Шрифт:
Закладка:
И далее: «Если муж отпустит жену свою, и она отойдет от него и сделается женою другого мужа, то может ли она возвратиться к нему? Не осквернилась ли бы этим страна та? А ты со многими любовниками блудодействовала, – и однакоже возвратись ко Мне, говорит Господь» (3:1).
Вслед за Иеремией символику эроса воспроизвел и развил Иезекииль (VI в. до Р. Х.). То, что Осия написал мазками возвышенной и пылкой поэзии, а у Иеремии было представлено в ярких и порой скорбных образах, Иезекииль превращает в искусную композицию, полную гневного пафоса, выраженную иногда в жестоких сценах.
У Осии, как и у Иеремии «жена» Бога – Израиль, у Иезекииля – Иерусалим, ибо он олицетворяет избранный народ. В пророческом тексте Осии сразу говорится о браке, Иеремия возвращается ко времени помолвки, Иезекииль идет еще дальше – к рождению, затем к юности и, наконец, к бракосочетанию супруга и супруги (т. е. иерусалимской общины):
При рождении твоем – в день, когда ты родилась, – пупа твоего не отрезали, и водою ты не была омыта для очищения, и солью не была осоленена и пеленами не повита. Ни чей глаз не сжалился над тобою, чтоб из милости к тебе сделать тебе что-нибудь из этого; но ты выброшена была на поле, по презрению к жизни твоей, в день рождения твоего. И проходил Я мимо тебя и увидел тебя, брошенную на попрание в кровях твоих, и сказал тебе: «в кровях твоих живи!»… Умножил тебя, как полевые растения; ты выросла и стала большая и достигла превосходной красоты: поднялись груди, и волоса у тебя выросли; но ты была нага и непокрыта. И проходил Я мимо тебя и увидел тебя, и вот, это было время твое, время любви; и простер Я воскрилия риз Моих на тебя и покрыл наготу твою, и поклялся тебе, и вступил в союз с тобою, говорит Господь Бог, – и ты стала моею (16:4–8).

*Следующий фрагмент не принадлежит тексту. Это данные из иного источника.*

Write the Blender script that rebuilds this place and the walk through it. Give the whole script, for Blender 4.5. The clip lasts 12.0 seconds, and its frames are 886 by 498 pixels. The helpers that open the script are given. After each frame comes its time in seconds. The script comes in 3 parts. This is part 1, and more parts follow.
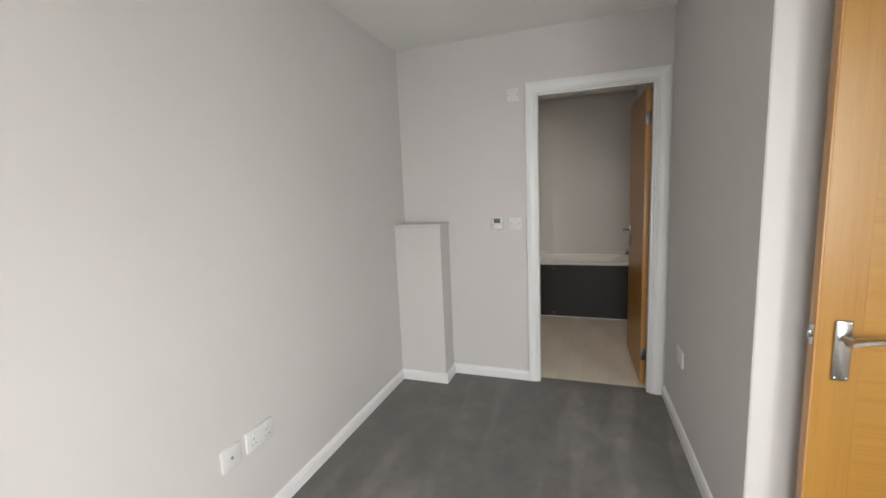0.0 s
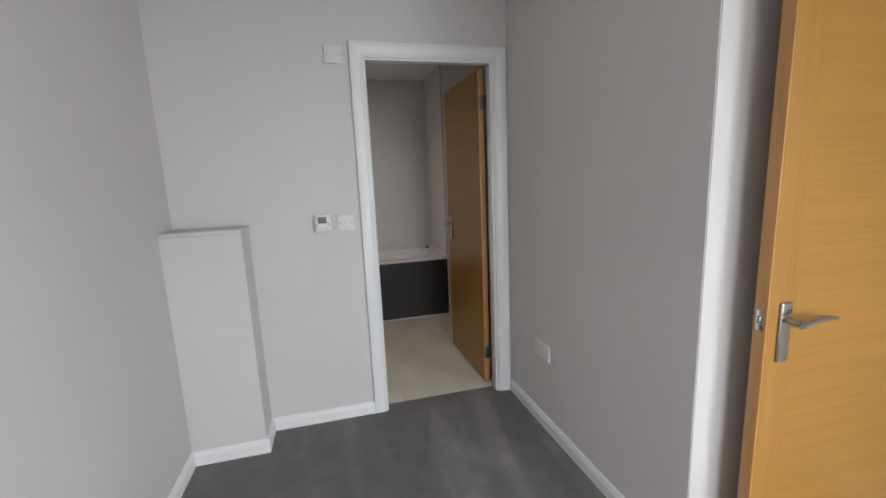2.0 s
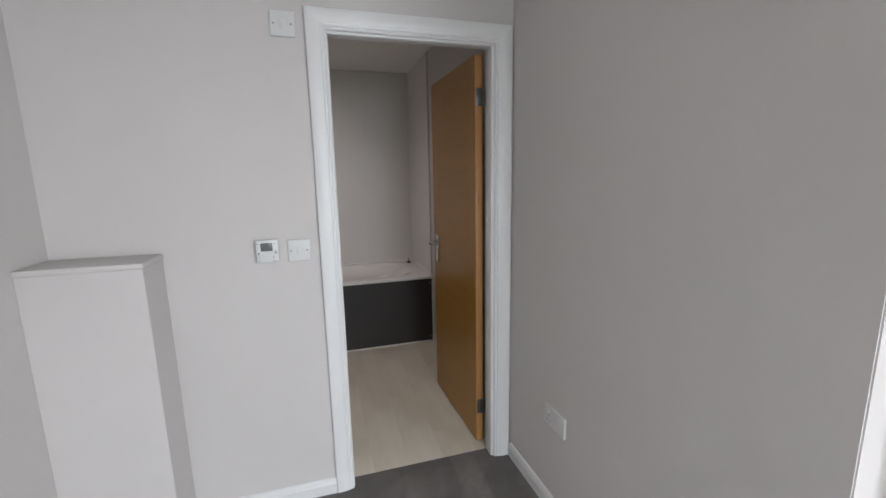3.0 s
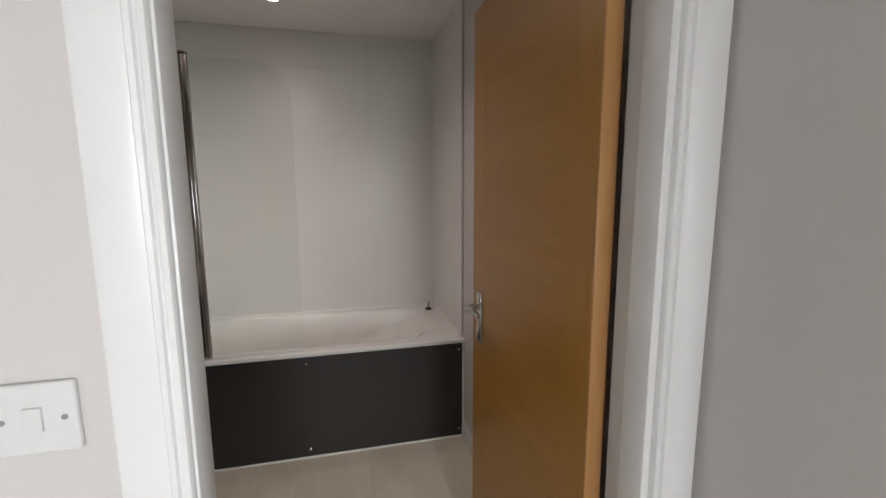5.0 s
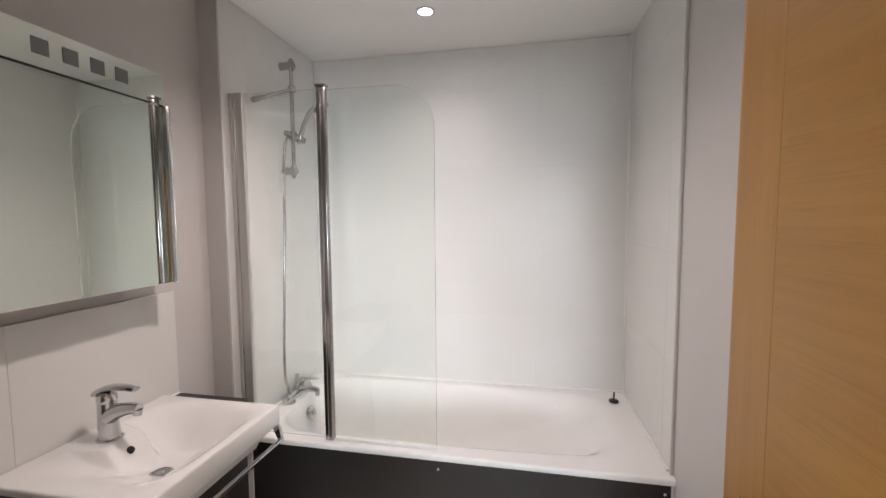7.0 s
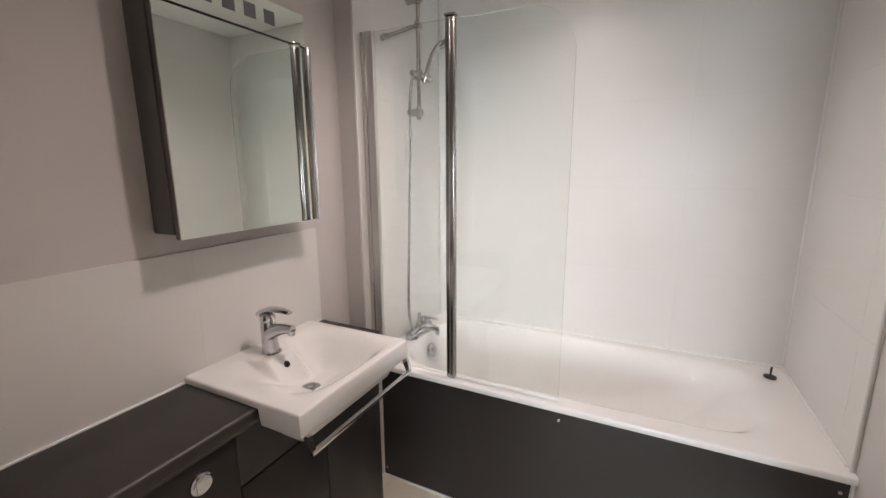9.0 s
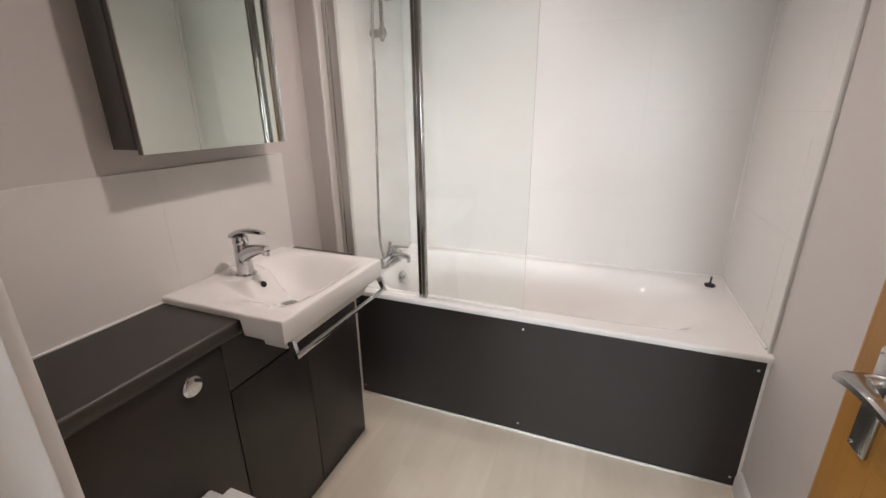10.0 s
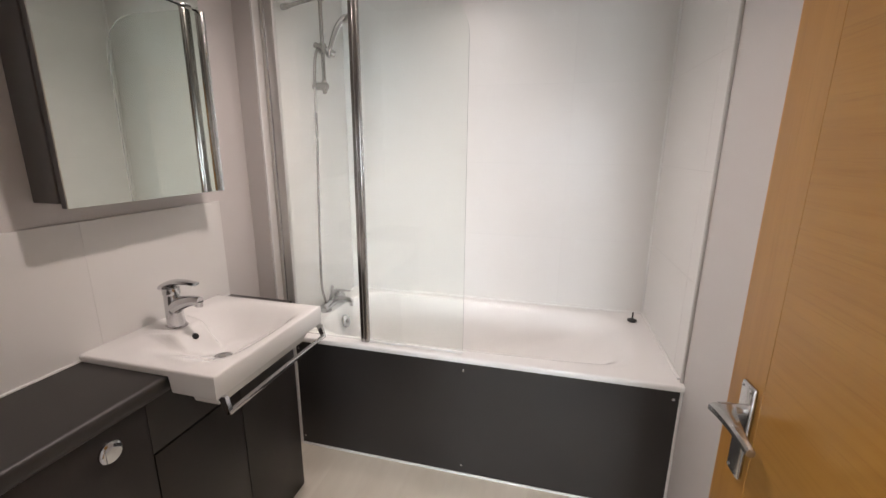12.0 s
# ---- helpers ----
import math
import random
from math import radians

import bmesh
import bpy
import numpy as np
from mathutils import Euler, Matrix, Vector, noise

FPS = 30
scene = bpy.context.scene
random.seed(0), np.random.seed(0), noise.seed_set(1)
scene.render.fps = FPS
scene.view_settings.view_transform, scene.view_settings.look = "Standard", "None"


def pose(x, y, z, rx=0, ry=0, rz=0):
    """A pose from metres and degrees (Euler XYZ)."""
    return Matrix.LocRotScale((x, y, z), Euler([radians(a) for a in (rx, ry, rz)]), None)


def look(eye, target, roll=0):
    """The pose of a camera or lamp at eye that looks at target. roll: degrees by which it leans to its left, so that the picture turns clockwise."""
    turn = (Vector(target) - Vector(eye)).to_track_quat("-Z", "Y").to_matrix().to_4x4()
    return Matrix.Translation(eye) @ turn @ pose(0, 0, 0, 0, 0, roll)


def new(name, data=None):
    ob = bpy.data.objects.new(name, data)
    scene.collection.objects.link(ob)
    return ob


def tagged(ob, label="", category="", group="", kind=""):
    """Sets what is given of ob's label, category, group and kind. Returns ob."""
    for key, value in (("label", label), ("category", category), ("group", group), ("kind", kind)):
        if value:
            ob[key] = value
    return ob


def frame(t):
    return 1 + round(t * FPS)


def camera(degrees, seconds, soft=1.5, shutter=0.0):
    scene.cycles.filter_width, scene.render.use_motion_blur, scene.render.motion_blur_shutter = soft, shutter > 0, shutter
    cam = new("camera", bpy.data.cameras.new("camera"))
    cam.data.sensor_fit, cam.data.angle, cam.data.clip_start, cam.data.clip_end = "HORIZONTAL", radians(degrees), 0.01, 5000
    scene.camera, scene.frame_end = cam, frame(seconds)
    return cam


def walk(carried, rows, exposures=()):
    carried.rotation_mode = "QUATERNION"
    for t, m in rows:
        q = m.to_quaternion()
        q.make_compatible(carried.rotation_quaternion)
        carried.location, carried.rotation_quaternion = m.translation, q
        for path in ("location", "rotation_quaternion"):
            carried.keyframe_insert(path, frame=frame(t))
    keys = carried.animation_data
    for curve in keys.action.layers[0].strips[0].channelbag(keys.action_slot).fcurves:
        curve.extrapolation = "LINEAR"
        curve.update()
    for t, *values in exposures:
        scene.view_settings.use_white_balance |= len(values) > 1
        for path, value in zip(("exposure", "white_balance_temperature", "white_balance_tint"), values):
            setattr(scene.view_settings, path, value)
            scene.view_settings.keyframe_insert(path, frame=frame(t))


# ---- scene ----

Иезекииль рассказывает о свадьбе подробно, словно любуясь обрядом: он упоминает об омовении, одевании, украшении возлюбленной, а уже далее рассказывается о прискорбных изменах. Однако Бог – любовник столь же упорный, сколь и страстный: то, о чем намекает Иеремия, Иезекииль провозглашает открыто: несмотря на неблагодарность, предательства и бесконечные нарушения взятых женой обязательств, Бог подтверждает свою безмерную любовь, добавляя, что его супруге (Иерусалиму) сначала необходимо раскаяться:
Я вспомню союз Мой с тобою во дни юности твоей и восстановлю с тобою вечный союз. И ты вспомнишь о путях твоих, и будет стыдно тебе… Я восстановлю союз Мой с тобою, и узнаешь, что Я – Господь, для того, чтобы ты помнила и стыдилась и чтобы вперед нельзя было тебе и рта открыть от стыда, когда Я прощу тебе все, что ты делала (16:60–63).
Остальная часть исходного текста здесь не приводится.